Anonymous 0 Comments

I’m not a specialist but i believe it has to do with innertia, basically your body is falling at the same speed as the object, even with different masses, it’s like when you’re in a vehicle and it stops suddenly, your body will keep moving forward.

Anonymous 0 Comments

Well, if your legs were strong enough, then you could. Although if that were true, you wouldn’t need to break your fall.

It can be explained through classical physics! (Simplified in the context of this subreddit)

Let’s say you’re standing on the ground. Gravity of Earth is pulling you down, but why don’t you fall through the floor? You remain still because the floor is pushing *upwards* with the same force that you are pushing down with. If you apply enough force to, let’s say, a pencil – it will resist until the wood is no longer strong enough to push back with equal force, and it will snap. But before then, it will push back with the same force that is applied to it.

This is because, according to classical physics, every reaction has an equal and opposite reaction. Rockets fly upward because they shoot exhaust downward.

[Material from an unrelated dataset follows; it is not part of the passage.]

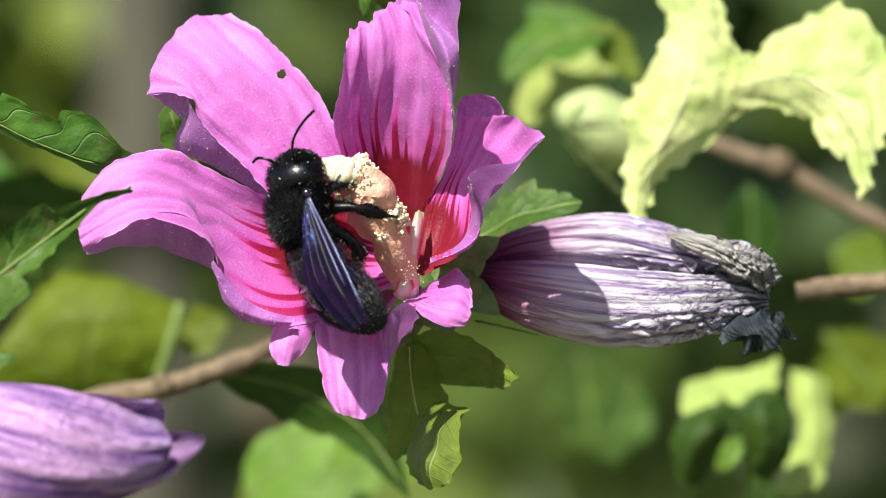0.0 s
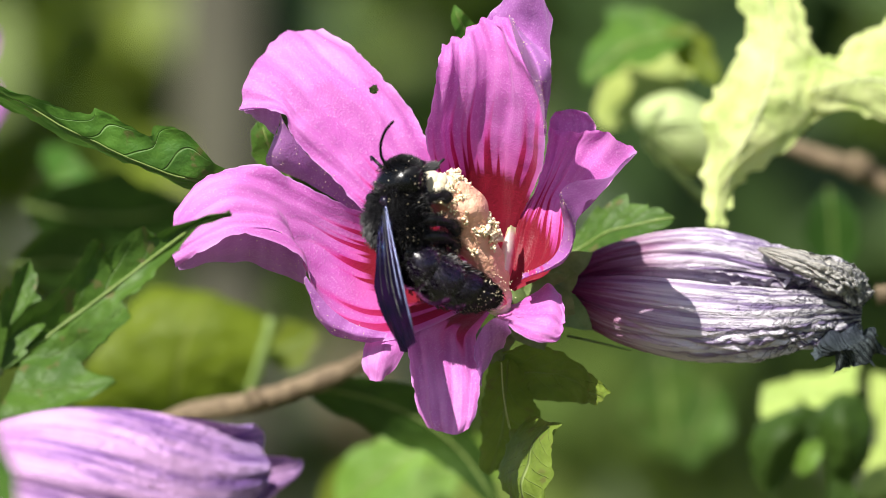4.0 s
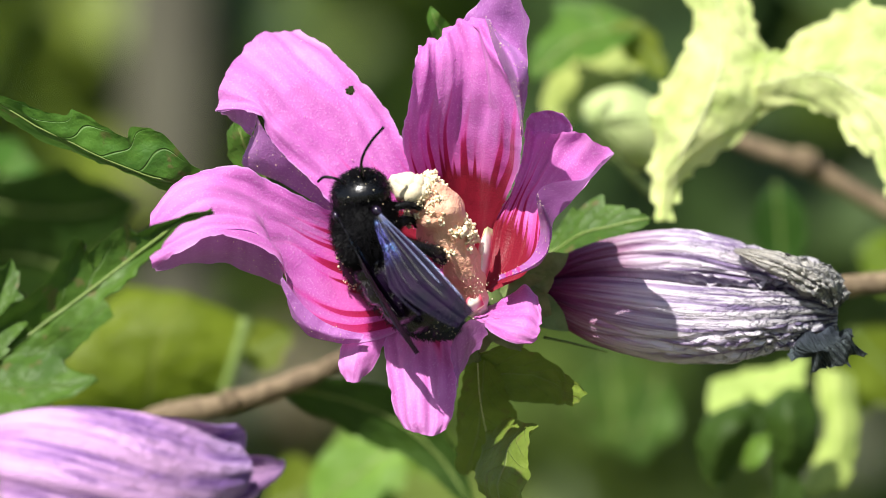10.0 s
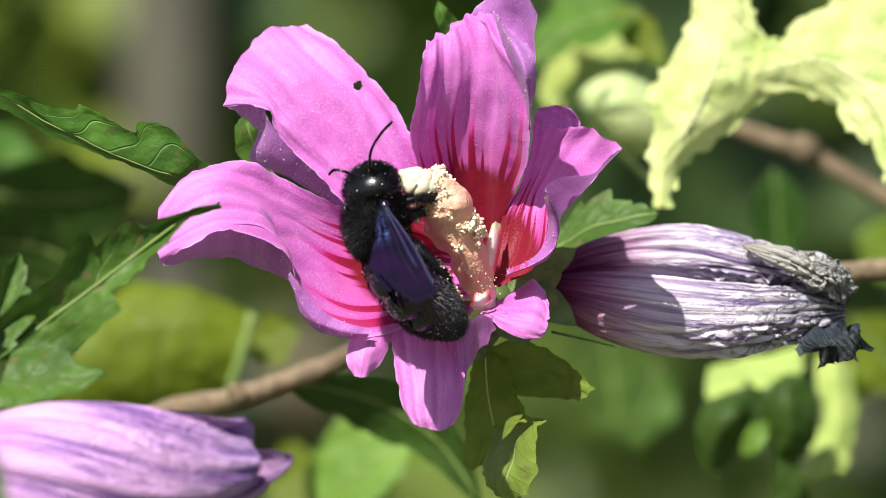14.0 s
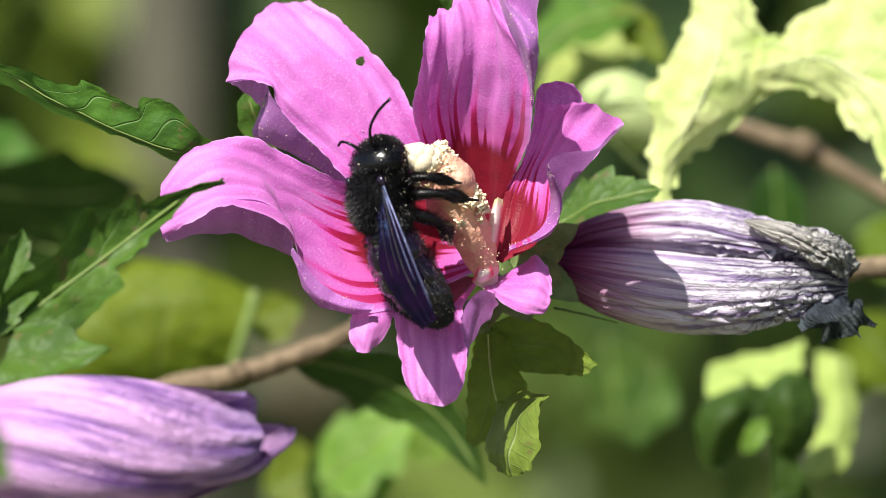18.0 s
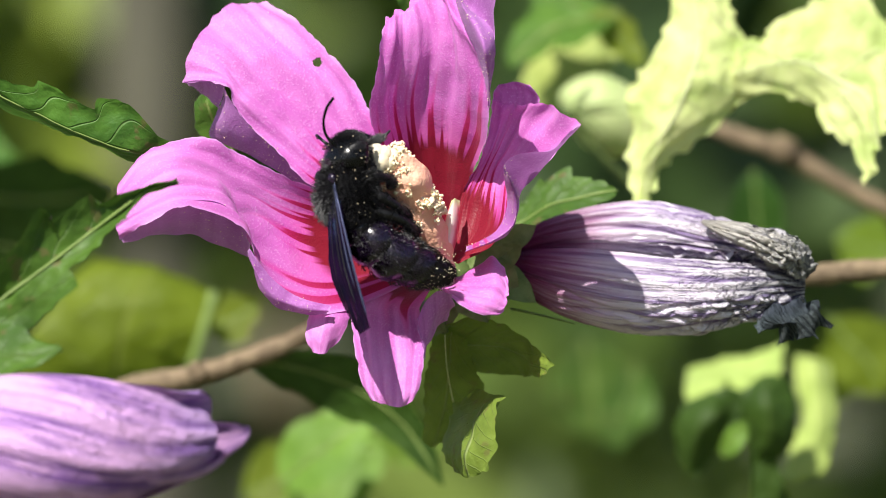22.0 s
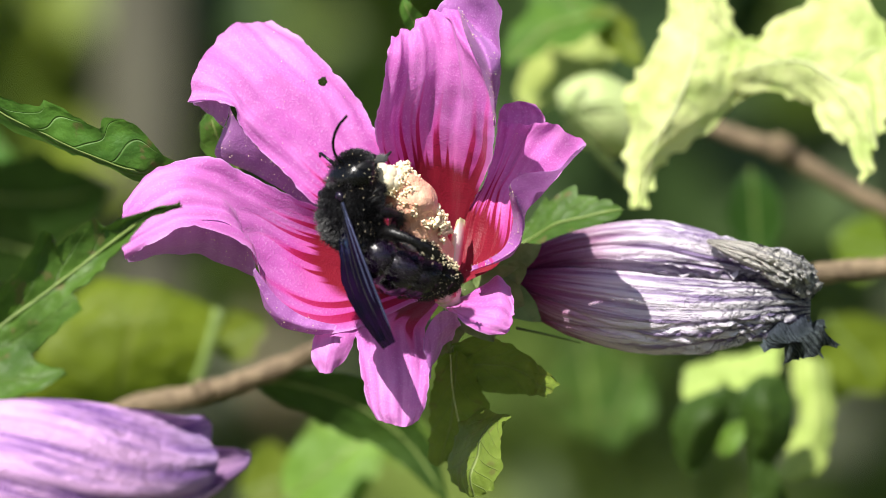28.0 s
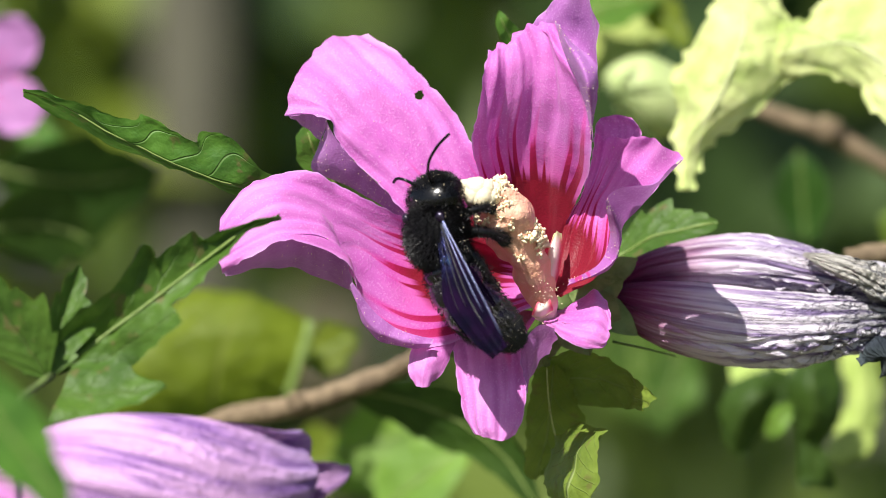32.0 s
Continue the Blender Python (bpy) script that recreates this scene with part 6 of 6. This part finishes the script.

Now, back to free falling.

When you stand on the ground, or fall on it, it will push back at you with equal force. Your bones and internal organs, like the pencil, may not be able to apply such a force without breaking. If you were falling down at 50 MPH (American here) you would need to jump with enough force to send you upward at 50 MPH to cancel it out and nullify your fall. Your legs are not strong enough to withstand such a force, and if they were, you wouldn’t need to break your fall since they would exert the same exact force by simply absorbing the force of impact.

Anonymous 0 Comments

You could. If only you could jump hard enough. Problem is, you can’t really jump hard enough. To fully arrest your momentum, even from a small height (say 2 meters) would require more leg muscle energy than (almost) anyone has ever been able to produce in a single movement at a rapid enough speed. You have to fully overcome the ~20m/s of acceleration that you’ve already experienced just to maintain your current height, let alone come back up slightly.

Anonymous 0 Comments

As long as the object is only falling at the speed of a person jumping you can.
One data source puts a human jump at around 2.4 meters per second.

The landing speed, is also about 2.4 meters per second.

Human terminal velocity is 66 meters per second, a volkswagen beetle’s terminal velocity is about 160m/s.

A human cannot generate enough downward force to counteract falling velocity. So unless you’re falling at about the same speed someone lands from a jump, not really worth it unless you’re going to convert some vertical energy into lateral energy by rolling.

Anonymous 0 Comments

[Let’s start with this video](https://youtu.be/BLuI118nhzc?t=23)

The ball, while resting in the cannon, is still moving because it is on the moving truck. The cannon is fired so that the forward velocity coming from the truck and the backward velocity from the cannon balance out, and the ball just falls straight down. If the cannon were less powerful, the ball would move to the left, despite the cannon pointing right, because the speed from the truck would overpower the speed from the canon, so the net velocity ti to the left.

If you are in a falling elevator, you are falling at the same speed as the elevator. If you jump, you are adding upward momentum but it still nets out that you are falling very quickly.

The thing that confuses people is that because we can only detect movement relatively (as in compared to something), we see that we would move “upwards” compared to the elevator around us, but it and whoever is in it is still falling.